Cormorant Michigan

MUCC Executive Director Testified on the Effects and Mismanagement of Cormorants

FOR IMMEDIATE RELEASE: June 11, 2018

CONTACT: MUCC Deputy Director Amy Trotter, atrotter@mucc.org

MUCC Public Information Officer Nick Green, ngreen@mucc.org

Click here for Eichinger’s full, written testimony

MUCC Executive Director Testified on the Effects and Mismanagement of Cormorants

This afternoon, Michigan United Conservation Clubs Executive Director Dan Eichinger testified in front of the House Committee on Natural Resources about the organization’s consistent and unwavering dedication to the change of management techniques related to the Double Breasted Cormorant in Michigan.

Eichinger spoke in U.S. Congressman Jack Bergman’s, R-Watersmeet, First District to the committee and expressed the organization’s deep concern with how cormorants have recently went unmanaged in the state and the devastation they are creating on our $5-plus-billion sport fishery.

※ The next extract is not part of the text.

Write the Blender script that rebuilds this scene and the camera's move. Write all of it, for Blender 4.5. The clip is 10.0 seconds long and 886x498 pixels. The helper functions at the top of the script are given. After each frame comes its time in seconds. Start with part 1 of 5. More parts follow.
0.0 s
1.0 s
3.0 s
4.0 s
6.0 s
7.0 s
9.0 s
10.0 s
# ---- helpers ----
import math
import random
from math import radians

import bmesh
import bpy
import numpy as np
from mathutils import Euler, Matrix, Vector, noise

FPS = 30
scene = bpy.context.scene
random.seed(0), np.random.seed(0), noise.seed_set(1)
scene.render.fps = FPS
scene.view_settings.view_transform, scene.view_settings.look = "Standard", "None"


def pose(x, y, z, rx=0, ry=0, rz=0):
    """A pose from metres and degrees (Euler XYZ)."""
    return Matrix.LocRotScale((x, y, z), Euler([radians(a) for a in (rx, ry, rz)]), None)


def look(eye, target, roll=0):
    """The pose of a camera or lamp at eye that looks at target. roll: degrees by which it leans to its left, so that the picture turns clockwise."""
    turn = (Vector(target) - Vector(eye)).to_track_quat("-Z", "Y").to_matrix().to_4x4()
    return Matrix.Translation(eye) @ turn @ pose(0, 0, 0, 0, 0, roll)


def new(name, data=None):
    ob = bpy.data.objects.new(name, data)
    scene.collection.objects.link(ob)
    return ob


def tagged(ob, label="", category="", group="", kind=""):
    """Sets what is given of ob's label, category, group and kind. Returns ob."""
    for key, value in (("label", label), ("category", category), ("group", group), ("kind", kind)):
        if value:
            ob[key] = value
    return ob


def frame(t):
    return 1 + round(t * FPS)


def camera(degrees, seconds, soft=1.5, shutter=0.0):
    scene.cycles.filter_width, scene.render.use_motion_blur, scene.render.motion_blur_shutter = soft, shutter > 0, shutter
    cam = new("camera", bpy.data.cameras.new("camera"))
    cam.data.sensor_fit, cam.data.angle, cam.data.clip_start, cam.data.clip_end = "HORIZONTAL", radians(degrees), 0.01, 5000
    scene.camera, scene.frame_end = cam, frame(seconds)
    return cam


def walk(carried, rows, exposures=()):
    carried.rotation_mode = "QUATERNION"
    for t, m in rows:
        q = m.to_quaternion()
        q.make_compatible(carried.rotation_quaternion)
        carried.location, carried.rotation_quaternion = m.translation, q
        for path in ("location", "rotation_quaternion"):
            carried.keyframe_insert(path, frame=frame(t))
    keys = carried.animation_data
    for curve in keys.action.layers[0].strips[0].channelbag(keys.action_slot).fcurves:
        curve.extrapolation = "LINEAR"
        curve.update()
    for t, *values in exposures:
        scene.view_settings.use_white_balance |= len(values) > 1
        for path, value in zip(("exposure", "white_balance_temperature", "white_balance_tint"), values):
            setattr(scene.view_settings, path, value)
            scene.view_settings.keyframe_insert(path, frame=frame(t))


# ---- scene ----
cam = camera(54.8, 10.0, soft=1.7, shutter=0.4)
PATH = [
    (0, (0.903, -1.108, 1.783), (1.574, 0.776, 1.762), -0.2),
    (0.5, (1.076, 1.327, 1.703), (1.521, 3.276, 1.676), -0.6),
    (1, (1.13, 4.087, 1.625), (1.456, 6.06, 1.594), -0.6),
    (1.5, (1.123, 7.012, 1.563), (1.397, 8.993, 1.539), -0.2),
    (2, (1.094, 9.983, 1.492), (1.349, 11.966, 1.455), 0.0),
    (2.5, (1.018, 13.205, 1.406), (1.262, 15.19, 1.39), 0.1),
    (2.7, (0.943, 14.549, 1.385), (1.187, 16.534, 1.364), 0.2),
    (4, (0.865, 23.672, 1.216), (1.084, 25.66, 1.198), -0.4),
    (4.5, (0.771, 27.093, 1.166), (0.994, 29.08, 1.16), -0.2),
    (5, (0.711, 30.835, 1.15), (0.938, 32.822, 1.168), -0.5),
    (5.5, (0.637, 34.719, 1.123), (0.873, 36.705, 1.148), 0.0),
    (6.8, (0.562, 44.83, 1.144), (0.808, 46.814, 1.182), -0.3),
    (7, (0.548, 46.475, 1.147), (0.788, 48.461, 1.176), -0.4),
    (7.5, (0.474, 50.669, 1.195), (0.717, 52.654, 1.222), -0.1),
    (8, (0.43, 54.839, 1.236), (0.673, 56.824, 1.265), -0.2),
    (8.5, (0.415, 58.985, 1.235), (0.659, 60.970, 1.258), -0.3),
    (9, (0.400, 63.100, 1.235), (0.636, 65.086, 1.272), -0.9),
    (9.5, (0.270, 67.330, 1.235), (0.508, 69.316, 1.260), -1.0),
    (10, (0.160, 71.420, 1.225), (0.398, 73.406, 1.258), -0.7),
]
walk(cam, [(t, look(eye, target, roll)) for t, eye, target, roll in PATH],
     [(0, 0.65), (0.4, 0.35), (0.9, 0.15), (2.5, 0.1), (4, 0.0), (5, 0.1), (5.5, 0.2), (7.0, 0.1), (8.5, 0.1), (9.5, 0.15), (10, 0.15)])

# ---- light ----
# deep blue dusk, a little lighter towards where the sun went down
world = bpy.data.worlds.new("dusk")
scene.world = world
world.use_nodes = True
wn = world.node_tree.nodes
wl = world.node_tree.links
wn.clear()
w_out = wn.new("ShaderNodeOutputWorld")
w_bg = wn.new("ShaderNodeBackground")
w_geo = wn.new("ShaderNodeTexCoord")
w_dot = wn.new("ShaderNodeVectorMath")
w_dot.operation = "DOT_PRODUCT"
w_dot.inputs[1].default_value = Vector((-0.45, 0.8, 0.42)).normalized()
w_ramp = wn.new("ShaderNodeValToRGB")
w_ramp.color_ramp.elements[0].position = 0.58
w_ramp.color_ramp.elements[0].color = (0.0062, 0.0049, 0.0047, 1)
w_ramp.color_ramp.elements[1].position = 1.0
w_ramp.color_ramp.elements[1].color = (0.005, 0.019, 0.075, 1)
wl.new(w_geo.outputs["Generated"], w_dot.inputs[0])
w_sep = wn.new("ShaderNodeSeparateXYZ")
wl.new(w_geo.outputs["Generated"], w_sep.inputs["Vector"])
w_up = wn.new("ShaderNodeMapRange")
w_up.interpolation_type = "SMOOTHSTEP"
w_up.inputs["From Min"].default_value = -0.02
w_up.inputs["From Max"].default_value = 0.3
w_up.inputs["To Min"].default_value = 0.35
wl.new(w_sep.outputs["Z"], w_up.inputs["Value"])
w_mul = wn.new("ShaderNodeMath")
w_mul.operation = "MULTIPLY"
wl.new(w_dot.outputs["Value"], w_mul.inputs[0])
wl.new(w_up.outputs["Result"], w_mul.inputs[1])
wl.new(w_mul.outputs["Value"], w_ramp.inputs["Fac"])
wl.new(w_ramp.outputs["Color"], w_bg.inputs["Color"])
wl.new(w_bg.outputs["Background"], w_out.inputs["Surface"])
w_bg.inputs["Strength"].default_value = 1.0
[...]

“The issues pertaining to the management of the Double-Crested Cormorant (cormorants) have been the subject of numerous policy resolutions from our members,” Eichinger said during testimony. “All have focused on using a variety of tools to better bring the recovered population of cormorants in the Great Lakes into balance with other important and vital wildlife and sportfish populations.”

While MUCC understands that cormorants represent an important conservation success story in Michigan, we also understand that cormorants have now far exceeded the conservation goals that were set when the birds were facing extirpation, Eichinger said.

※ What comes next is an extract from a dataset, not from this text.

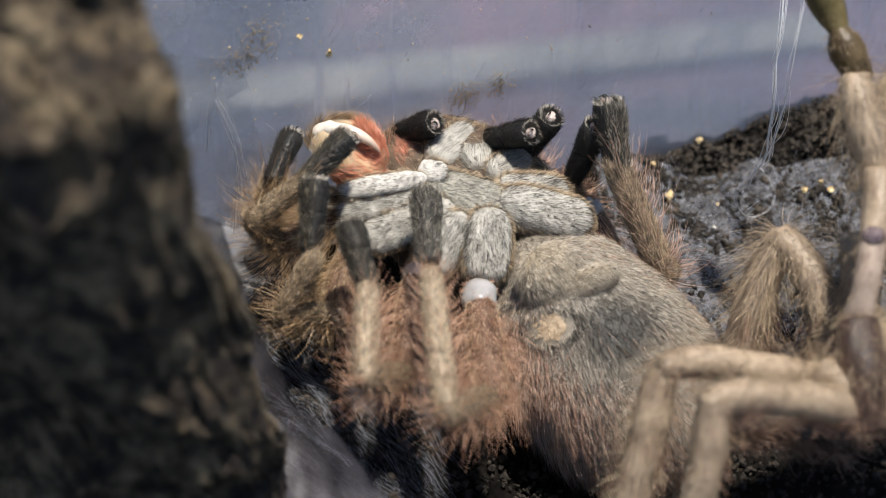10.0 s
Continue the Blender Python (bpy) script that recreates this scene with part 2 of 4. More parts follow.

“The question about cormorants is not binary, we need not choose between either having cormorants or not,” Eichinger said. “What we hope to accomplish is a population of cormorants that is balanced in a way that the valuable ecological services they provide are situated in balance and harmony with other vital resources, like our sport fishery.”

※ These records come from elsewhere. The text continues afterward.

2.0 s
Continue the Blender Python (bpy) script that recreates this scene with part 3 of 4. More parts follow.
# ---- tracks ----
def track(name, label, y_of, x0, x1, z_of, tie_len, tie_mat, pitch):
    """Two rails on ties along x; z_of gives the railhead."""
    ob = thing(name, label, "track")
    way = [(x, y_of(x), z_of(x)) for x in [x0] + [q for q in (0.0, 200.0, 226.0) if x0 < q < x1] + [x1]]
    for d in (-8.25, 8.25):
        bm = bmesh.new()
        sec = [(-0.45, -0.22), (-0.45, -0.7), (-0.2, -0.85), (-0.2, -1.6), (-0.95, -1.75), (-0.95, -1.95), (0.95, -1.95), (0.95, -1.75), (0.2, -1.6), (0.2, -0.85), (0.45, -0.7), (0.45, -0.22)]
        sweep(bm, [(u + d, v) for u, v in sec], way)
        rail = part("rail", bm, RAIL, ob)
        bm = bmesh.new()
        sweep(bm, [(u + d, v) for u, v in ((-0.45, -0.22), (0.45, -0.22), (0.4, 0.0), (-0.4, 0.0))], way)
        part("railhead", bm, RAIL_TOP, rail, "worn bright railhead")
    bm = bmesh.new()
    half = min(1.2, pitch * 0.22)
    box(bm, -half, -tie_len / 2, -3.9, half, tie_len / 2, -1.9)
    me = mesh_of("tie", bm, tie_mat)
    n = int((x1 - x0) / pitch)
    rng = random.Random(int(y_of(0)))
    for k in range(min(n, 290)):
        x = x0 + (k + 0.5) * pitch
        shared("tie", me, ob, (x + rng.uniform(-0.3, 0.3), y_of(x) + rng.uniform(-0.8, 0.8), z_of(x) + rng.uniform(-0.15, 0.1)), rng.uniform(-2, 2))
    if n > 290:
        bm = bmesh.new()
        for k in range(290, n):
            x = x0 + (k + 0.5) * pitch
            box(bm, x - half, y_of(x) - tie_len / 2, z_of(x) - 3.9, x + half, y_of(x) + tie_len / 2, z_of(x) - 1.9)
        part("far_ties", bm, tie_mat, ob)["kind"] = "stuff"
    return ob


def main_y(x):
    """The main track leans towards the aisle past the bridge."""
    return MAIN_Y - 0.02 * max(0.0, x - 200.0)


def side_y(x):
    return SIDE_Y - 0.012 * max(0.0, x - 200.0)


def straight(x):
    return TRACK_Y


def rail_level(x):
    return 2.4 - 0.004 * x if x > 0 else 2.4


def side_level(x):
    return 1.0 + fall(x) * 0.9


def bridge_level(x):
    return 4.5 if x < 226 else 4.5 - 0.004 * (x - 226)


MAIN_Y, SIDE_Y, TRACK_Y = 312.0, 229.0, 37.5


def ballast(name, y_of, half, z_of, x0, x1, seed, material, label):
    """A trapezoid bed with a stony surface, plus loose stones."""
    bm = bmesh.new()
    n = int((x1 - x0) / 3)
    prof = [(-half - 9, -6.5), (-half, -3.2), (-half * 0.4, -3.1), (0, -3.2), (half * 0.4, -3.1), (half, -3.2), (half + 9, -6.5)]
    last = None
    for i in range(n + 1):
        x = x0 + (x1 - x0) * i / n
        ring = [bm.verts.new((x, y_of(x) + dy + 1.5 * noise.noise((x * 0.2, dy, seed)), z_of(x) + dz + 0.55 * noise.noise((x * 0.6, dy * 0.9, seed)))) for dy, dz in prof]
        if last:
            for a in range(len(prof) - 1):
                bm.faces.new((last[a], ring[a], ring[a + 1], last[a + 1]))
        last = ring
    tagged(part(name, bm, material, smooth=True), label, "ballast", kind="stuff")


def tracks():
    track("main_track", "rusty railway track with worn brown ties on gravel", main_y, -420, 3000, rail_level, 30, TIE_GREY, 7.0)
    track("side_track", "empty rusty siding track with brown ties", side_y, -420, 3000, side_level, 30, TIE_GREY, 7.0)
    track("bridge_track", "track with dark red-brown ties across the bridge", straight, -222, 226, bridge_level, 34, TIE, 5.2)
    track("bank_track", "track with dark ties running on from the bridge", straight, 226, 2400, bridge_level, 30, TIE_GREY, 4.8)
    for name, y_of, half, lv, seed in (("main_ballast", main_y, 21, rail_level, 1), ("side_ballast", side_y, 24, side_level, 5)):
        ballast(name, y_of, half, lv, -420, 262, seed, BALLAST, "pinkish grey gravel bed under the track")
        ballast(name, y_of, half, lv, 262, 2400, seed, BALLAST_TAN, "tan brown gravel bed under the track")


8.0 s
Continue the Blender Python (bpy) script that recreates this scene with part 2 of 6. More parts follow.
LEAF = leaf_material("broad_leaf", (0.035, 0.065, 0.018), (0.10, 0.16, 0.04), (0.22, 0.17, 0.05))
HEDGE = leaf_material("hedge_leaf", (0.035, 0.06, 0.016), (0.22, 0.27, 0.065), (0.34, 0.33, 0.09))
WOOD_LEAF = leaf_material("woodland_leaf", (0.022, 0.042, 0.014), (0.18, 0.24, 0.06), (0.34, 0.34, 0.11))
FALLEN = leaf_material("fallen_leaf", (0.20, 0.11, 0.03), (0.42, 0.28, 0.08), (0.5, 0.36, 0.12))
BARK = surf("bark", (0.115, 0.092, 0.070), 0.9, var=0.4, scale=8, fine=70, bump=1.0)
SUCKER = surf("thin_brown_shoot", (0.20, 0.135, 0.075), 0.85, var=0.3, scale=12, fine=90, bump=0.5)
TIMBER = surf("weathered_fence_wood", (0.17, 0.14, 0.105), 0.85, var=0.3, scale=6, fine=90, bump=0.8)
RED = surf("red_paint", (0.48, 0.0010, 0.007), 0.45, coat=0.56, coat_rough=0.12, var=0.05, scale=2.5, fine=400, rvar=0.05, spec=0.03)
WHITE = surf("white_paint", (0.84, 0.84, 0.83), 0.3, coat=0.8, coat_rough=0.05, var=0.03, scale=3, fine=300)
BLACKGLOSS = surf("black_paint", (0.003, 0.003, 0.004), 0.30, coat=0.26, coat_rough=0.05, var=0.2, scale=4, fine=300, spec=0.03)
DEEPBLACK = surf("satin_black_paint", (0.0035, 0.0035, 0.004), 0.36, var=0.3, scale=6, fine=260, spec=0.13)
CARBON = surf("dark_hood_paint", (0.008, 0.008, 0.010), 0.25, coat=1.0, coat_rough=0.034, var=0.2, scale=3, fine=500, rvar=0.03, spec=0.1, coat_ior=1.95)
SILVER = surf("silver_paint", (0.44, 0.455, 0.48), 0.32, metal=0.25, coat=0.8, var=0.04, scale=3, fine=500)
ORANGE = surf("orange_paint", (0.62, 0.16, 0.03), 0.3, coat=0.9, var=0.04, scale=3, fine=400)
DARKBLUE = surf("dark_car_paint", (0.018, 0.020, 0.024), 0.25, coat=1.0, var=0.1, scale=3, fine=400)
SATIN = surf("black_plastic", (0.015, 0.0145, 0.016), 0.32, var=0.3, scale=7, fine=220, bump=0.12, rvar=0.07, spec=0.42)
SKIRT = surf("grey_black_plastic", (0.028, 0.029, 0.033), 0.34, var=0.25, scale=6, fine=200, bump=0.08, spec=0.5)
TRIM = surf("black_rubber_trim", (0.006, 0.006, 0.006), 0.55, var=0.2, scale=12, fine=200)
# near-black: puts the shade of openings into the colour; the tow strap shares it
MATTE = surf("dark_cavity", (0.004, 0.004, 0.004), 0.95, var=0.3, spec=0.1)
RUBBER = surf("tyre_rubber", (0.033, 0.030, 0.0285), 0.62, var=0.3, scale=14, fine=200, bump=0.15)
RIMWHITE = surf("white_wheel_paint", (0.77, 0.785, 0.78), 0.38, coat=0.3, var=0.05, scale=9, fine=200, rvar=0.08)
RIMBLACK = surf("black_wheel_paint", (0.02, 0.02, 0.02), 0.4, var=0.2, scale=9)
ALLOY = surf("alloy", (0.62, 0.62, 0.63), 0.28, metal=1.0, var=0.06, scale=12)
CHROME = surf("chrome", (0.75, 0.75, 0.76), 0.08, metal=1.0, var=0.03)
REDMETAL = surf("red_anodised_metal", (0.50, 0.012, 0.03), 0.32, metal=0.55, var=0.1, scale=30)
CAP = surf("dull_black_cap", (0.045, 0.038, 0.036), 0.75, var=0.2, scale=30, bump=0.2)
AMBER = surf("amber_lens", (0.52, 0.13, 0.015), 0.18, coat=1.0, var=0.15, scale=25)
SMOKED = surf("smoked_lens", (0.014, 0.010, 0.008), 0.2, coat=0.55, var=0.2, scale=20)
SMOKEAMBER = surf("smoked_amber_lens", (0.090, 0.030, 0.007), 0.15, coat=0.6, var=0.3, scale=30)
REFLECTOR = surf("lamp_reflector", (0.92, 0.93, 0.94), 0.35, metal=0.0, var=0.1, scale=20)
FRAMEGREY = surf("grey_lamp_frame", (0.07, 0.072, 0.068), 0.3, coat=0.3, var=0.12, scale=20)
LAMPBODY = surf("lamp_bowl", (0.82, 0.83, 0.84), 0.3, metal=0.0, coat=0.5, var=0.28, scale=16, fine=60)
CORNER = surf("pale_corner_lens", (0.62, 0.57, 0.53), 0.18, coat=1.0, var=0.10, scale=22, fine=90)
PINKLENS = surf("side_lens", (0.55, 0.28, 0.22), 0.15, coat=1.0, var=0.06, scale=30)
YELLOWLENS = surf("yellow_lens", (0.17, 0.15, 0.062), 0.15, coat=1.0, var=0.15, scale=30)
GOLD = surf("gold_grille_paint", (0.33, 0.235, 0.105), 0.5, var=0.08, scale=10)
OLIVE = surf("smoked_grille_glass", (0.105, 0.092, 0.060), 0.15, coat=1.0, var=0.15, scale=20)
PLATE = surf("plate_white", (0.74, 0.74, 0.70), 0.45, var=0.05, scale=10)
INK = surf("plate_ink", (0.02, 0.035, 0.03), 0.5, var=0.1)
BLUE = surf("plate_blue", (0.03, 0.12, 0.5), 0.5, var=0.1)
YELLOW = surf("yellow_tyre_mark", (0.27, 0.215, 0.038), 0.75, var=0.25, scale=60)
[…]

Michigan United Conservation Clubs will continue to work on the issue of cormorant management. Eichinger and staff look forward to working with our congressional delegation, Michigan Department of Natural Resources, USDA Wildlife Services and the U.S. Fish and Wildlife Service to help create a balance between the bird that was once almost extinct and is now so abundant that it is detrimental to the state’s vital sport fishing industry.